▸ Task requirements
Restate the data below word for word. Skip any images it contains.

** BEGIN Data shown **

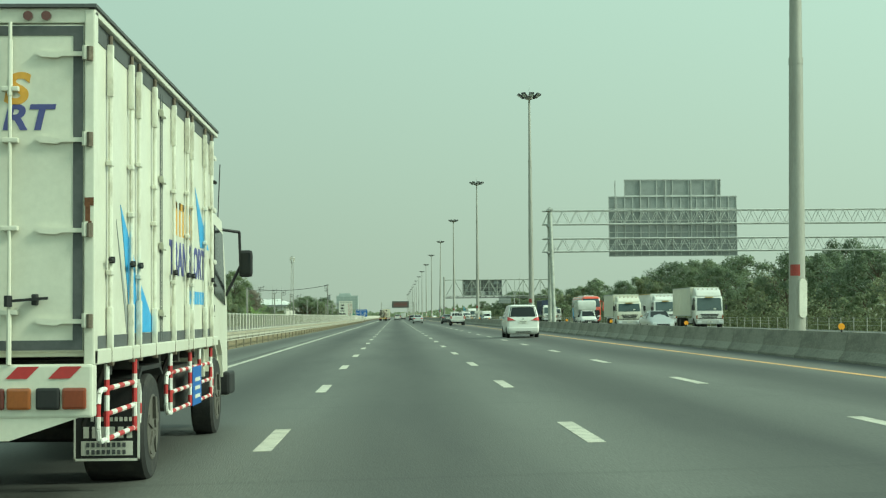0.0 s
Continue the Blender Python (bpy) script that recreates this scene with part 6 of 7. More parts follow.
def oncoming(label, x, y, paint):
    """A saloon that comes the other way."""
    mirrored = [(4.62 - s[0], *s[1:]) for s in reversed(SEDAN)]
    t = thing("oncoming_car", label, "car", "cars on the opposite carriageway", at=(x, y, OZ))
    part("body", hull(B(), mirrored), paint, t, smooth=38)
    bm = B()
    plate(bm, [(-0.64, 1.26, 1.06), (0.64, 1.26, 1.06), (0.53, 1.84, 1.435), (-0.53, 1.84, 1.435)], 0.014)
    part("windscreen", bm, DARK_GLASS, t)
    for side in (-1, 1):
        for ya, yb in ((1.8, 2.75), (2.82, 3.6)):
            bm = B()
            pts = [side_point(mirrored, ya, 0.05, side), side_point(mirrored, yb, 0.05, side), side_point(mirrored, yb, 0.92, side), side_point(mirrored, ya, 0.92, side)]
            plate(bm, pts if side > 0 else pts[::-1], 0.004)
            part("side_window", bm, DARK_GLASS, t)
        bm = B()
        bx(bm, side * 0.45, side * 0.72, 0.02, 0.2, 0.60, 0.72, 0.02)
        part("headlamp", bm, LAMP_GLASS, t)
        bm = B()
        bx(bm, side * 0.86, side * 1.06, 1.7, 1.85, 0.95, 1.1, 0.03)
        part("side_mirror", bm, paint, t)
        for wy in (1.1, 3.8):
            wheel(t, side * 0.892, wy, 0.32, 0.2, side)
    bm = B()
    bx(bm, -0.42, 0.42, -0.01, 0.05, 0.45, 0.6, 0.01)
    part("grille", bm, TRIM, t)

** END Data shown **

▸ Exercise result
0.0 s
Continue the Blender Python (bpy) script that recreates this scene with part 6 of 7. More parts follow.
def oncoming(label, x, y, paint):
    """A saloon that comes the other way."""
    mirrored = [(4.62 - s[0], *s[1:]) for s in reversed(SEDAN)]
    t = thing("oncoming_car", label, "car", "cars on the opposite carriageway", at=(x, y, OZ))
    part("body", hull(B(), mirrored), paint, t, smooth=38)
    bm = B()
    plate(bm, [(-0.64, 1.26, 1.06), (0.64, 1.26, 1.06), (0.53, 1.84, 1.435), (-0.53, 1.84, 1.435)], 0.014)
    part("windscreen", bm, DARK_GLASS, t)
    for side in (-1, 1):
        for ya, yb in ((1.8, 2.75), (2.82, 3.6)):
            bm = B()
            pts = [side_point(mirrored, ya, 0.05, side), side_point(mirrored, yb, 0.05, side), side_point(mirrored, yb, 0.92, side), side_point(mirrored, ya, 0.92, side)]
            plate(bm, pts if side > 0 else pts[::-1], 0.004)
            part("side_window", bm, DARK_GLASS, t)
        bm = B()
        bx(bm, side * 0.45, side * 0.72, 0.02, 0.2, 0.60, 0.72, 0.02)
        part("headlamp", bm, LAMP_GLASS, t)
        bm = B()
        bx(bm, side * 0.86, side * 1.06, 1.7, 1.85, 0.95, 1.1, 0.03)
        part("side_mirror", bm, paint, t)
        for wy in (1.1, 3.8):
            wheel(t, side * 0.892, wy, 0.32, 0.2, side)
    bm = B()
    bx(bm, -0.42, 0.42, -0.01, 0.05, 0.45, 0.6, 0.01)
    part("grille", bm, TRIM, t)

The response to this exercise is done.